start Provided information

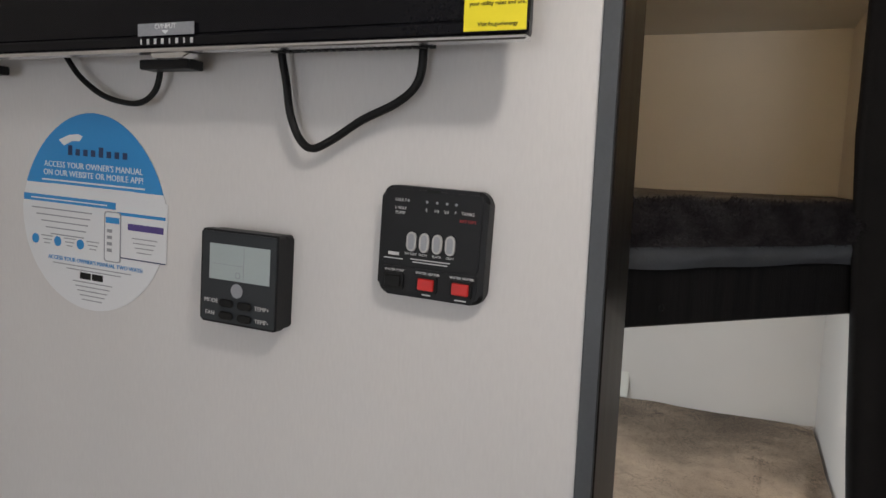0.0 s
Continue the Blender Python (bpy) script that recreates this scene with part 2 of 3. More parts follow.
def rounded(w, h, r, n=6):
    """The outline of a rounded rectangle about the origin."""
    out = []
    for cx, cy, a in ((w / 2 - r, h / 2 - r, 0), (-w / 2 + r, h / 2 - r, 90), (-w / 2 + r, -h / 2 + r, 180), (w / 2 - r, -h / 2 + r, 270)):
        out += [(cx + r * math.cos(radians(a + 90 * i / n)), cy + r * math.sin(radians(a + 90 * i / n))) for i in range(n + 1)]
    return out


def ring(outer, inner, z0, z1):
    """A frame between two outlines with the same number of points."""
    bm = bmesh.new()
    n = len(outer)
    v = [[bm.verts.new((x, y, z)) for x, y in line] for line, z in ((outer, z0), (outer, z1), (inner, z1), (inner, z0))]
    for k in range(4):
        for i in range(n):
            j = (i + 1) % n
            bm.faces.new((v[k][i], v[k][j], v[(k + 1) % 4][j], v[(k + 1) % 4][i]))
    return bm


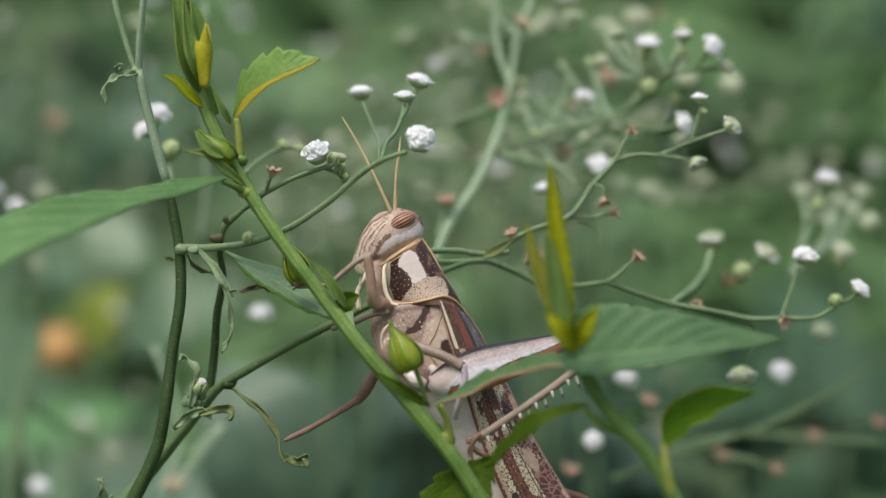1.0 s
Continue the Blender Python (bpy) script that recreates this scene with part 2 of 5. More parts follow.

end Provided information

■ **Exercise instructions**
Reproduce the listing exactly. Leave its pictures out.

■ **Output for this task**
0.0 s
Continue the Blender Python (bpy) script that recreates this scene with part 2 of 3. More parts follow.
def rounded(w, h, r, n=6):
    """The outline of a rounded rectangle about the origin."""
    out = []
    for cx, cy, a in ((w / 2 - r, h / 2 - r, 0), (-w / 2 + r, h / 2 - r, 90), (-w / 2 + r, -h / 2 + r, 180), (w / 2 - r, -h / 2 + r, 270)):
        out += [(cx + r * math.cos(radians(a + 90 * i / n)), cy + r * math.sin(radians(a + 90 * i / n))) for i in range(n + 1)]
    return out


def ring(outer, inner, z0, z1):
    """A frame between two outlines with the same number of points."""
    bm = bmesh.new()
    n = len(outer)
    v = [[bm.verts.new((x, y, z)) for x, y in line] for line, z in ((outer, z0), (outer, z1), (inner, z1), (inner, z0))]
    for k in range(4):
        for i in range(n):
            j = (i + 1) % n
            bm.faces.new((v[k][i], v[k][j], v[(k + 1) % 4][j], v[(k + 1) % 4][i]))
    return bm


1.0 s
Continue the Blender Python (bpy) script that recreates this scene with part 2 of 5. More parts follow.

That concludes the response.